6. Theoretical Guarantees and Generalization Properties

The statistical properties of confusion-loss-based learning are formalized via generalization bounds on the confusion matrix measured in operator norm (Machart et al., 2012). For algorithms that are confusion-stable (i.e., exhibit bounded change in confusion-matrix-valued loss upon modification of individual training points), high-probability matrix concentration inequalities (matrix McDiarmid) yield

$\| \hat{C} - C \| \leq O\left( \sum_q \frac{1}{m_q} + \sqrt{\frac{Q}{m^*}} \right)$

where $m^* = \min_q m_q$ is the minimal class count. This framework justifies confusion-minimizing objectives for robust multiclass generalization and elucidates why multiclass SVMs in RKHS are confusion-friendly.

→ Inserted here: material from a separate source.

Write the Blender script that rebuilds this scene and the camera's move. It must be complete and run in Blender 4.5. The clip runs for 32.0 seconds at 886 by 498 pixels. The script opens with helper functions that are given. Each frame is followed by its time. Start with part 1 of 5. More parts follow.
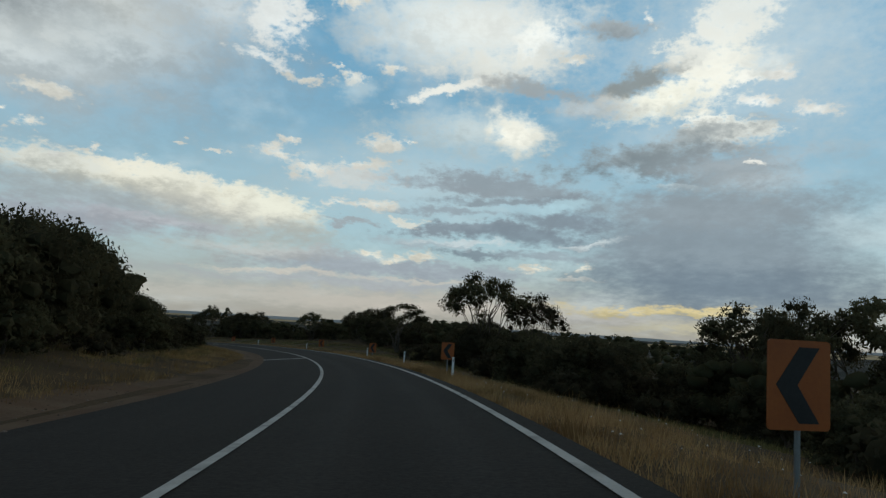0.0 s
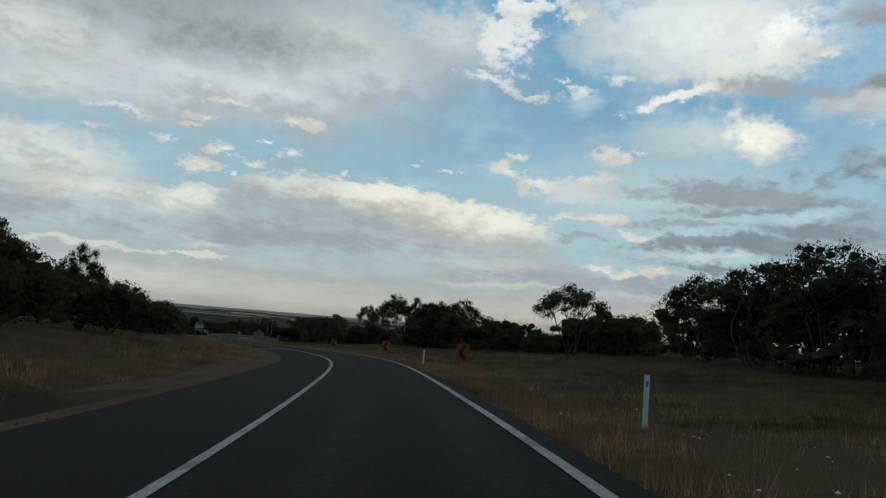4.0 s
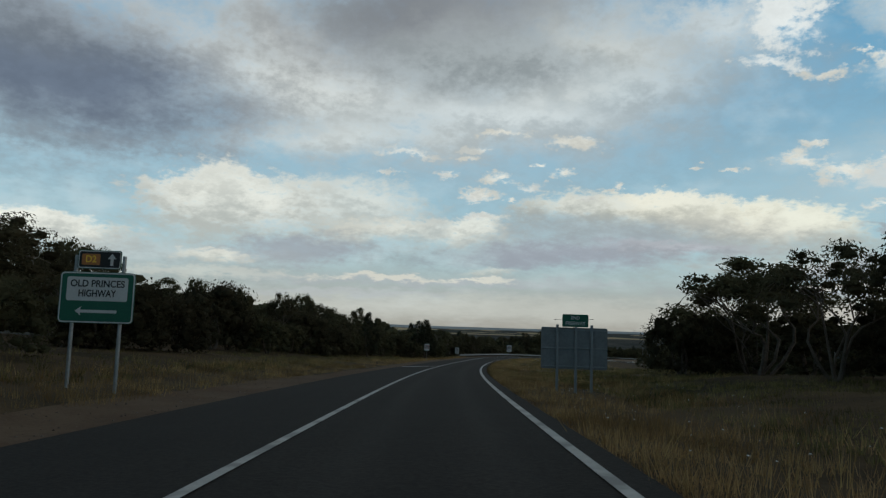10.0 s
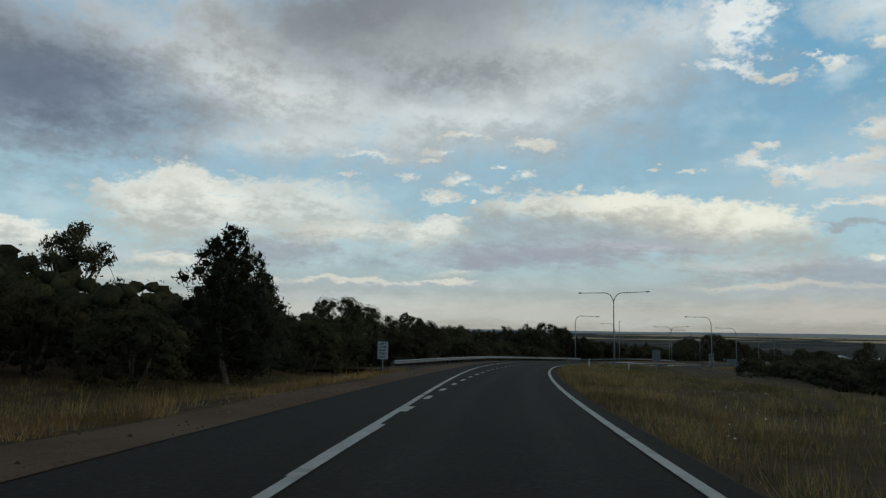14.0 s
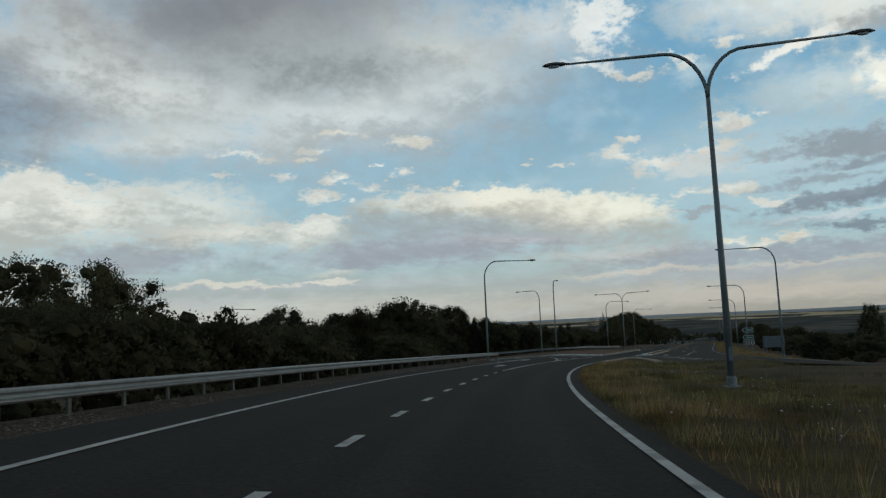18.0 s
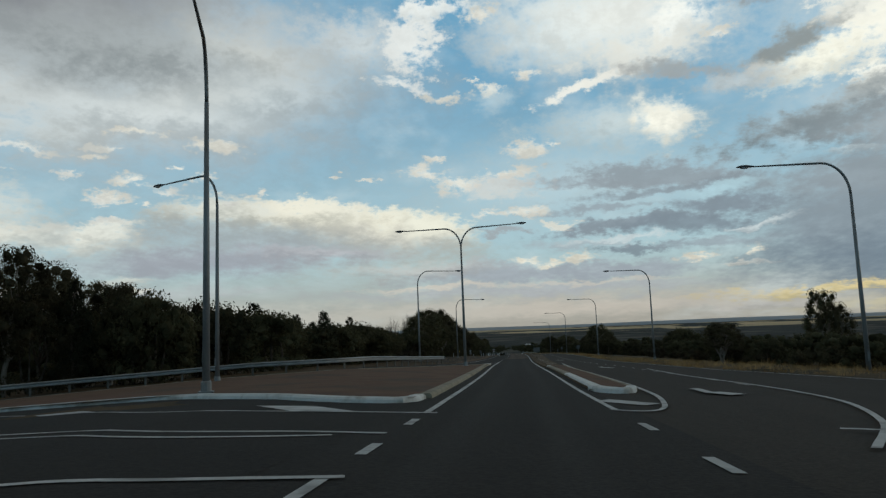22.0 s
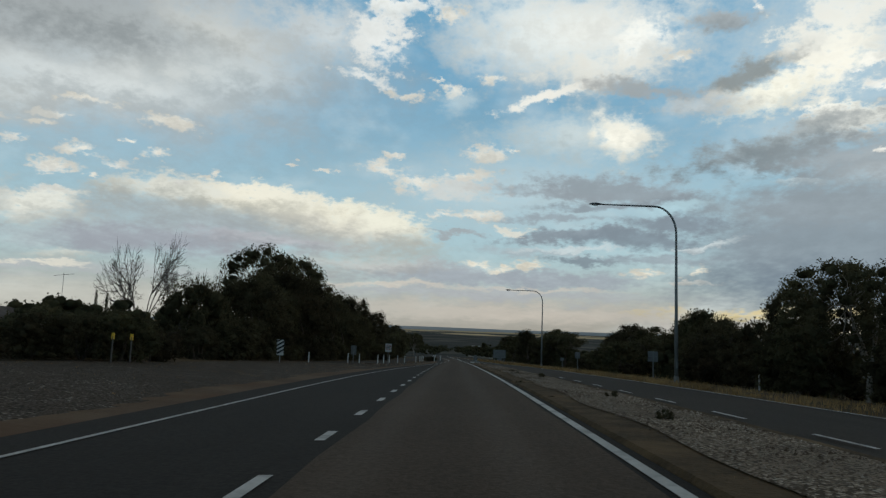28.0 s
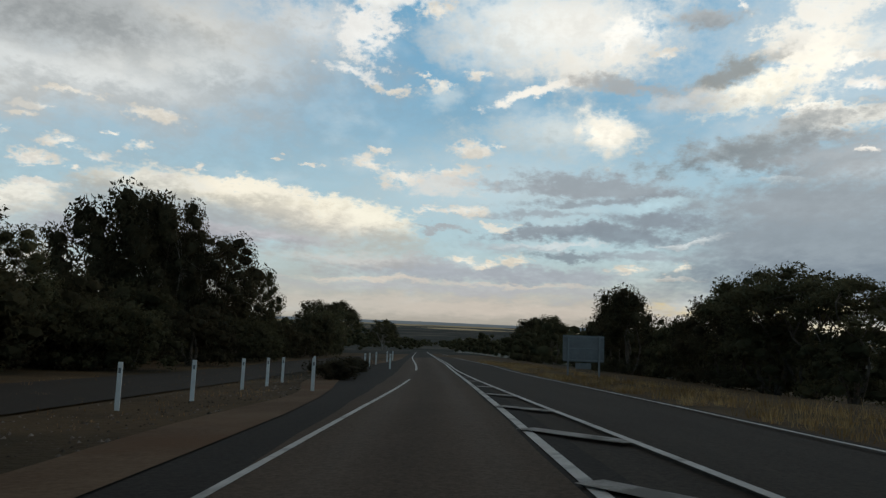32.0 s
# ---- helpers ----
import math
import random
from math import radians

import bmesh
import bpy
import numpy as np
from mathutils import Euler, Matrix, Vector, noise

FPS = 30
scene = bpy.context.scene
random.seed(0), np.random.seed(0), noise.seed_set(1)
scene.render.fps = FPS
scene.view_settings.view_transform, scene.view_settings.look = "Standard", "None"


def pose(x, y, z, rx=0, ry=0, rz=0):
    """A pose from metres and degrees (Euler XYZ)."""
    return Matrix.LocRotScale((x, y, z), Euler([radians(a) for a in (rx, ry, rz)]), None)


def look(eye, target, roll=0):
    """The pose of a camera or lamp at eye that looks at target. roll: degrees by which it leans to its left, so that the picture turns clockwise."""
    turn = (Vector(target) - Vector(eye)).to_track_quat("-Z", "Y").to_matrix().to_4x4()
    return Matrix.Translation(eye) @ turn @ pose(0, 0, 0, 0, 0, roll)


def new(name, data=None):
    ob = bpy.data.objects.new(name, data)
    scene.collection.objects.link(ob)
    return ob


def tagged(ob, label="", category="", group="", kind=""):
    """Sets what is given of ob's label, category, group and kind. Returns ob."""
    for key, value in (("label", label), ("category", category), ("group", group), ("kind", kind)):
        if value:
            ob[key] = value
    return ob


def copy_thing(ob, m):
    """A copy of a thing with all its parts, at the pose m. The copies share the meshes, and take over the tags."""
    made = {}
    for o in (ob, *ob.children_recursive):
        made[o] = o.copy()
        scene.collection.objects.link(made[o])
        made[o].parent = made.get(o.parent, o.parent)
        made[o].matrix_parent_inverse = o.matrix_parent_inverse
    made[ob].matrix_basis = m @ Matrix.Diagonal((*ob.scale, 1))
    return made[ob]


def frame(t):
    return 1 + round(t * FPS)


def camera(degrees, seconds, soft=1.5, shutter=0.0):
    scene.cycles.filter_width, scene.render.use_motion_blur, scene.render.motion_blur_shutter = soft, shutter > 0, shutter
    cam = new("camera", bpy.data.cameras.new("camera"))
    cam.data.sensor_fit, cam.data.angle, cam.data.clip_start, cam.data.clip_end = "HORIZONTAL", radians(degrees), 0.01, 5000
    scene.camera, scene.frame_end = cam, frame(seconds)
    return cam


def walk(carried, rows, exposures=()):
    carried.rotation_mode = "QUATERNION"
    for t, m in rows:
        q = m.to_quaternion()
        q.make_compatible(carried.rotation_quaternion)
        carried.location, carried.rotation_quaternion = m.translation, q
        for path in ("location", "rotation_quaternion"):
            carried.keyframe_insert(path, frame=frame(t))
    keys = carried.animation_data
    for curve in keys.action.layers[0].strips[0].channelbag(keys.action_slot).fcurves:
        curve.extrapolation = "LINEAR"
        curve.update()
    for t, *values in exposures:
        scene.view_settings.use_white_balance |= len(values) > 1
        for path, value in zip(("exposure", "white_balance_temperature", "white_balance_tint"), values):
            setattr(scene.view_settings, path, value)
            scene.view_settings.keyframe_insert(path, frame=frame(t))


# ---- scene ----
cam = camera(63.56, 32.0, 1.35)
# seconds, place in metres, turn in degrees
PATH = [
    (0, 0.000, 0.000, 1.100, 96.21, -3.41, 0.74),
    (0.5, -0.803, 10.918, 0.749, 96.33, -3.65, 2.41),
    (1, -2.065, 21.857, 0.402, 96.35, -3.89, 4.37),
    (1.5, -3.806, 32.794, 0.057, 96.45, -4.23, 6.71),
    (2, -6.053, 43.700, -0.292, 96.33, -4.08, 9.40),
    (2.5, -8.768, 54.562, -0.642, 96.30, -4.82, 11.94),
    (3, -11.863, 65.384, -0.991, 96.28, -4.93, 14.30),
    (3.5, -15.325, 76.160, -1.335, 96.14, -4.85, 16.53),
    (4, -19.36, 86.81, -1.673, 96.15, -4.73, 18.87),
    (4.5, -23.85, 97.31, -2.010, 96.16, -4.68, 21.28),
    (5, -28.48, 107.75, -2.354, 96.19, -4.64, 23.79),
    (5.5, -33.324, 118.104, -2.714, 96.26, -4.63, 26.40),
    (6, -38.936, 128.026, -3.099, 96.16, -4.35, 28.56),
    (6.5, -44.885, 137.672, -3.501, 96.09, -3.80, 30.62),
    (7, -51.123, 147.024, -3.913, 96.16, -3.31, 32.78),
    (7.5, -57.635, 156.058, -4.329, 96.20, -3.44, 34.89),
    (8, -64.369, 164.779, -4.741, 96.23, -3.35, 36.71),
    (8.5, -71.278, 173.240, -5.150, 96.23, -2.94, 38.38),
    (9, -78.323, 181.490, -5.554, 96.16, -2.52, 39.81),
    (9.5, -85.483, 189.588, -5.952, 96.27, -1.88, 40.91),
    (10, -92.724, 197.605, -6.340, 96.27, -1.73, 41.55),
    (10.5, -99.917, 205.596, -6.720, 96.35, -1.63, 41.79),
    (11, -106.944, 213.605, -7.091, 96.47, -1.73, 41.70),
    (11.5, -113.778, 221.651, -7.452, 96.58, -1.80, 41.54),
    (12, -120.419, 229.729, -7.802, 96.66, -1.68, 41.37),
    (12.5, -126.920, 237.901, -8.140, 96.72, -1.50, 41.18),
    (13, -133.326, 246.239, -8.466, 96.76, -1.08, 40.88),
    (13.5, -139.596, 254.779, -8.780, 96.64, -0.87, 39.67),
    (14, -145.700, 263.544, -9.081, 96.50, -0.95, 38.61),
    (14.5, -151.641, 272.460, -9.375, 96.28, -0.40, 37.49),
    (15, -157.438, 281.444, -9.665, 96.32, 0.04, 36.73),
    (15.5, -163.084, 290.459, -9.961, 96.33, 0.45, 35.73),
    (16, -168.517, 299.499, -10.271, 96.32, 0.85, 34.42),
    (16.5, -173.663, 308.583, -10.595, 96.29, 1.22, 32.73),
    (17, -178.514, 317.691, -10.937, 96.28, 1.36, 31.57),
    (17.5, -183.129, 326.771, -11.286, 96.24, 1.70, 30.42),
    (18, -187.537, 335.792, -11.636, 96.21, 2.38, 29.40),
    (18.5, -191.726, 344.776, -11.987, 96.25, 2.51, 28.23),
    (19, -195.632, 353.762, -12.344, 96.42, 2.72, 26.55),
    (19.5, -199.186, 362.831, -12.706, 96.30, 2.53, 24.48),
    (20, -202.353, 372.041, -13.077, 96.26, 2.29, 22.39),
    (20.5, -205.142, 381.479, -13.460, 96.29, 2.15, 20.29),
    (21, -207.541, 391.235, -13.857, 96.45, 1.90, 18.01),
    (21.5, -209.591, 401.331, -14.256, 96.57, 2.20, 15.86),
    (22, -211.362, 411.785, -14.645, 96.67, 2.12, 13.81),
    (22.5, -212.928, 422.548, -15.016, 96.58, 2.10, 12.20),
    (23, -214.400, 433.572, -15.361, 96.50, 2.02, 10.97),
    (23.5, -215.879, 444.815, -15.690, 96.57, 2.21, 10.20),
    (24, -217.458, 456.237, -16.016, 96.67, 2.12, 9.70),
    (24.5, -219.115, 467.809, -16.347, 96.68, 2.06, 9.33),
    (25, -220.809, 479.502, -16.691, 96.73, 1.73, 9.08),
    (25.5, -222.512, 491.297, -17.034, 96.70, 1.13, 8.98),
    (26, -224.161, 503.180, -17.360, 96.52, 0.53, 8.68),
    (26.5, -225.764, 515.104, -17.666, 96.44, -0.35, 8.64),
    (27, -227.379, 527.017, -17.953, 96.44, -1.18, 8.88),
    (27.5, -229.087, 538.885, -18.233, 96.56, -2.08, 9.42),
    (28, -230.885, 550.685, -18.517, 96.58, -2.09, 9.46),
    (28.5, -232.696, 562.480, -18.816, 96.52, -2.07, 9.44),
    (29, -234.488, 574.327, -19.140, 96.53, -1.93, 9.37),
    (29.5, -236.250, 586.217, -19.490, 96.50, -1.67, 9.28),
    (30, -237.982, 598.140, -19.869, 96.44, -2.01, 9.21),
    (30.5, -239.701, 610.076, -20.264, 96.42, -2.15, 9.11),
    (31, -241.408, 622.005, -20.663, 96.38, -2.57, 8.89),
    (31.5, -243.122, 633.929, -21.068, 96.29, -2.59, 8.80),
    (32, -244.828, 645.856, -21.480, 96.25, -2.28, 8.27),
]
walk(cam, [(row[0], pose(*row[1:])) for row in PATH],
     ((0, 0.0, 6500, 10), (7, 0.0, 6480, 10), (13, 0.0, 6430, 10), (19, 0.0, 6500, 10), (25, 0.04, 6620, 10.5), (28, 0.03, 6620, 11.5), (31, 0.12, 6800, 15), (32, 0.12, 6820, 15)))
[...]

7. Practical Considerations, Applications, and Empirical Impact

Confusion losses are deployed in a broad range of scenarios:

Noisy label learning: Regularized confusion-matrix estimation yields significant accuracy improvements with both simulated and real-world annotator noise (Tanno et al., 2019).
Hierarchical and imbalanced classification: Bilinear/log-bilinear losses deliver controlled inter-class confusion, improved coarse error rates, and increased super-class retention, with minimal computational overhead (Resheff et al., 2017).
Score maximization: SOL enables direct optimization of compositional metrics (accuracy, F1, TSS), leading to superior performance and faster convergence, especially under class imbalance (Marchetti et al., 2021).
Continual/incremental learning: Confusion-aware latent separation losses in autoencoder-based frameworks enhance representation disentanglement, reducing cross-class confusion and improving incremental accuracy by measurable margins (Chen et al., 22 Mar 2025).
Domain adaptation: Domain confusion loss improves domain-invariant feature learning and target-domain accuracy (Tzeng et al., 2014).

These outcomes collectively demonstrate that confusion loss—operationalized via matrix penalties, custom error structures, smooth surrogates, or contrastive geometric objectives—is critical for robust, interpretable, and application-tailored classifier behavior across noisy, structured, or heterogeneous learning regimes.